When I read this, my first thought was that you were making an assumption as to who would have the power in these relationships. Surely the football player would have more physical strenght than the petite cheerleader, but does that mean more power in a relationship? Does money mean power in a relationship? No. We have all heard stories of rich people being ‘led’ by an attractive and emotionally dominant poorer person. And as for the football player, I think we all know what ‘whipped’ means.
The thing is we cannot assume who has more power in these relationships by these characteristics. In a relationship between an adult and a child, we can.

spooje:

I think the assumption that a huge football player has more power in the relationship than his tiny cheerleader girlfriend is equally justified. Certainly it isn’t true in all cases, of course, but neither is it true that a child would be intimidated in a relationship.

And this depends on how you define ‘child’. I don’t advocate legalizing a sexual relationship between a 10-year-old and a 50-year-old, but I see no problem with changing the age of consent to 13, adding maybe a 1-year swing factor, and looking at the circumstances in each case.

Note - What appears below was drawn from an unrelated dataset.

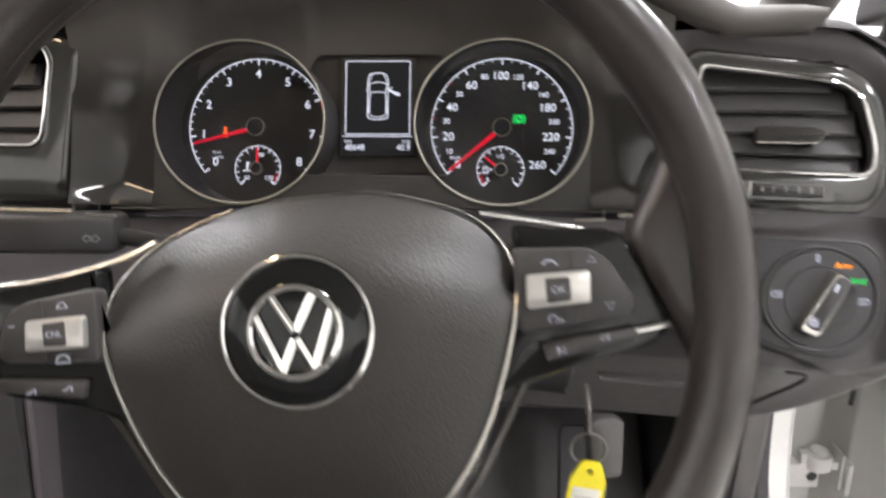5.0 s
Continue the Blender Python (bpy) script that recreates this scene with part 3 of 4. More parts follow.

We’re talking Pedophilia here. 13, though really pushing the envelope IMHO, is marrying age in certain backwoods, hick areas that I have spent some time in. At 13, a girl can have well developed secondary sex characteristics and look much older than she is. And the letch’s would then consider her way too old.

The following sentence is a personal opinion and I have no cites whatsoever to back it up. (yet)

Being sexually attracted to a child (read: pre-pubescent) is a sign of illness that should be immediatly addressed.

I have heard that pedophiles (again, I have no cites) are really acting out some abuse that was inflicted on them. Could be bullshit, but there could be some truth in it also.